FPI / July 27, 2023
Geostrategy-Direct
By Richard Fisher
A week of nuclear threat diplomacy in Asia underscores the essential importance of nuclear weapons to sustaining stability in that region, but also underscores that the United States requires a far larger regional nuclear arsenal to fulfill its extended deterrence commitments.
On July 13 North Korea conducted a second successful test of its new Hwasong-18 mobile and solid fuel intercontinental ballistic missile (ICBM), that is about the same size and very likely mirrors the design of China’s 12,000-kilometer range Dong Feng DF-41 ICBM.
This means that impoverished and oppressed North Korea has the same nuclear weapons as its Communist dictatorship ally and is able to blackmail Washington from defending its allies in Asia.
But in this year, North Korea has revealed that it has seven ballistic and cruise missiles and one long range unmanned underwater vehicle (UUV) armed with a new tactical nuclear weapon, so Pyongyang can now wage tactical nuclear war at shorter ranges, medium ranges and general nuclear war at intermediate and intercontinental ranges.
The fact that this ICBM’s transporter-erector-launcher (TEL) is designed and likely built by the China Aerospace Science and Industry Corporation (CASIC) indicates a high likelihood that Chinese companies also helped design the Hwasong-18 missile, so North Korea could become a proxy Chinese nuclear threat to South Korea, Japan and the United States.

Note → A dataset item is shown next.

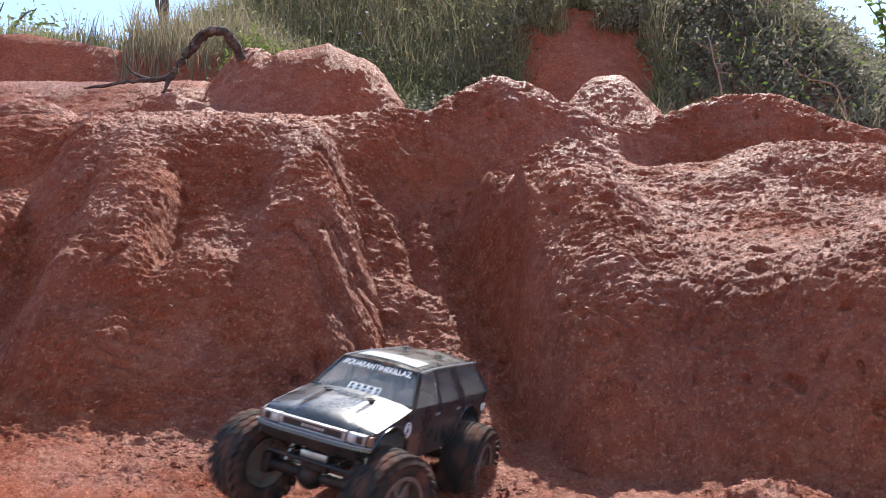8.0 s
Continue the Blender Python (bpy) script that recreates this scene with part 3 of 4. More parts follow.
def build_wheel(parent, name, x, y, side):
    """A wheel of the truck; side 1: its outer face looks to +x."""
    bm = bmesh.new()
    rim_profile = [(-0.022, 0.037), (-0.022, 0.034), (0.004, 0.031), (0.012, 0.030), (0.014, 0.012), (0.020, 0.011), (0.022, 0.004), (0.016, 0.002), (-0.018, 0.002), (-0.018, 0.028), (-0.026, 0.034), (-0.026, 0.037), (0.0, 0.034), (0.026, 0.0375), (0.026, 0.034), (0.022, 0.034), (0.022, 0.037)]
    lathe(bm, rim_profile[:12] + [(0.0, 0.0345), (0.022, 0.0355), (0.022, 0.0335), (0.006, 0.0325), (-0.014, 0.033)], 36)
    wheel = part(name, bm, RIM, parent, "dusty metal wheel with six spokes")
    for k in range(6):
        part("spoke", box(bmesh.new(), (0.010, -0.0045, 0.010), (0.019, 0.0045, 0.034), 0.0015, Matrix.Rotation(k * math.pi / 3, 4, "X")), RIM, wheel)
    bm = bmesh.new()
    section = []
    for k in range(28):
        a = 2 * math.pi * k / 28
        cx, cr = 0.029 * math.copysign(abs(math.cos(a)) ** 0.72, math.cos(a)), 0.0505 + 0.0175 * math.copysign(abs(math.sin(a)) ** 0.75, math.sin(a))
        section.append((cx, cr))
    lathe(bm, section, 48)
    rnd = random.Random(4)
    for k in range(24):
        for row, (u, wide, tall) in enumerate(((-0.0215, 0.0125, 0.0052), (-0.0075, 0.0125, 0.0066), (0.0075, 0.0125, 0.0066), (0.0215, 0.0125, 0.0052))):
            a = 2 * math.pi * (k + (0.5 if row in (1, 3) else 0.0)) / 24
            lug = Matrix.Rotation(a, 4, "X") @ Matrix.Translation((u, 0, 0.0635)) @ Matrix.Rotation(0.35 * (1 if row % 2 else -1), 4, "Z")
            box(bm, (-wide / 2, -0.0054, -0.002), (wide / 2, 0.0054, tall + rnd.uniform(-0.0004, 0.0004)), 0.0, lug)
        for s in (-1, 1):
            lug = Matrix.Rotation(2 * math.pi * (k + 0.25 * s) / 24, 4, "X") @ Matrix.Translation((s * 0.0265, 0, 0.0565)) @ Matrix.Rotation(s * 0.75, 4, "Y")
            box(bm, (-0.003, -0.0045, -0.004), (0.0035, 0.0045, 0.0075), 0.0, lug)
    part("tyre", bm, RUBBER, wheel, "wide knobbly black tyre caked with red dust")
    bm = bmesh.new()
    lathe(bm, [(0.0245, 0.0405), (0.0275, 0.0400), (0.0275, 0.0340), (0.0245, 0.0335)], 36)
    for k in range(12):
        a = 2 * math.pi * k / 12
        box(bm, (0.027, -0.0014, 0.0357), (0.0290, 0.0014, 0.0385), 0.0005, Matrix.Rotation(a, 4, "X"))
    part("beadlock_ring", bm, RIM, wheel, "bolted dull metal ring")
    for o in (wheel, *wheel.children):
        for v in o.data.vertices:
            v.co.y *= TYRE_R / 0.070
            v.co.z *= TYRE_R / 0.070
    if side < 0:
        for o in (wheel, *wheel.children):
            for v in o.data.vertices:
                v.co.x = -v.co.x
            o.data.flip_normals()
    wheel.location = (x, y, HUB_Z)
    return wheel


truck = build_truck()
wheels = [build_wheel(truck, n, sx * TRACK, AXLE_Y if sy > 0 else REAR_Y, sx) for n, sx, sy in (("front_wheel", 1, 1), ("front_wheel", -1, 1), ("rear_wheel", 1, -1), ("rear_wheel", -1, -1))]
axles = [o for o in truck.children if "axle" in o.name]


# ---- plants ----
def stuff_mesh(name, verts, faces, material, label, category):
    me = bpy.data.meshes.new(name)
    me.from_pydata(verts.tolist(), [], faces.tolist())
    me.materials.append(material)
    return tagged(new(name, me), label, category, kind="stuff")


def blades(name, roots, tall, wide, lean, material, label, category, seed=1):
    """Bent, tapering grass blades at roots (n x 3)."""
    r = np.random.RandomState(seed)
    n = len(roots)
    h = tall * r.uniform(0.5, 1.15, n)
    a = r.uniform(0, 2 * np.pi, n)
    out = np.stack([np.cos(a), np.sin(a), np.zeros(n)], 1) * (lean * r.uniform(0.2, 1.0, n))[:, None]
    side = r.uniform(-0.8, 0.8, n) + np.where(np.abs(np.sin(a)) > 0, 0, 0)
    across = np.stack([np.cos(side), np.sin(side), np.zeros(n)], 1)
    verts = []
    for u, w in ((0, 0.8), (0.35, 1.0), (0.7, 0.65)):
        c = roots + out * (u ** 2 * h)[:, None] + np.array((0, 0, 1)) * (u * h * (1 - 0.25 * lean * u))[:, None]
        verts += [c - across * (wide * w / 2), c + across * (wide * w / 2)]
    verts.append(roots + out * h[:, None] + np.array((0, 0, 1)) * (h * (1 - 0.4 * lean))[:, None])
    v = np.stack(verts, 1).reshape(-1, 3)
    i = np.arange(n)[:, None] * 7
    tri = np.concatenate([i + np.array(t) for t in ((0, 1, 3), (0, 3, 2), (2, 3, 5), (2, 5, 4), (4, 5, 6))], 1).reshape(-1, 3)
    return stuff_mesh(name, v, tri, material, label, category)


def leaf_cloud(centres, size, seed=1, droop=0.3):
    """Folded pointed leaves, turned every way: vertices and faces."""
    r = np.random.RandomState(seed)
    n = len(centres)
    d = r.normal(size=(n, 3))
    d[:, 2] = d[:, 2] * 0.6 - droop
    d /= np.linalg.norm(d, axis=1)[:, None]
    s = np.cross(d, r.normal(size=(n, 3)))
    s /= np.linalg.norm(s, axis=1)[:, None]
    up = np.cross(s, d)
    ln = (size * r.uniform(0.5, 1.3, n))[:, None]
    v = np.stack([centres - d * ln * 0.5, centres + s * ln * 0.24 + up * ln * 0.08, centres + d * ln * 0.5, centres - s * ln * 0.24 + up * ln * 0.08, centres], 1).reshape(-1, 3)
    i = np.arange(n)[:, None] * 5
    return v, np.concatenate([i + np.array(t) for t in ((0, 1, 4), (1, 2, 4), (2, 3, 4), (3, 0, 4))], 1).reshape(-1, 3)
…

On July 21, speaking at a conference of the liberal Aspen Institute, U.S. Secretary of State Antony Blinken warned China:
“We believe that you have unique influence and we hope that you’ll use it to get better cooperation from North Korea…But if you can’t or if you won’t, then we’re going to have to continue to take steps that aren’t directed at China but that China probably won’t like because it goes to strengthening and shoring up not only our own defenses but also those of South Korea and Japan and a deepening of the work that all three of us are doing together.”
Blinken was insufficient on two levels. First, he continued the U.S. trend of failing to accuse China of being intimately involved in North Korea’s nuclear weapon and missile programs, which is something far greater than having mere “unique influence.”
This U.S. refusal to call out China started in 2011 when the Obama Administration first learned from intelligence satellites that CASIC has transferred its first 16-wheel TELs to North Korea.
In part due to this failure, North Korea’s TEL has since undergone three more generations of design changes, to include a version with 22 wheels, now the world’s largest.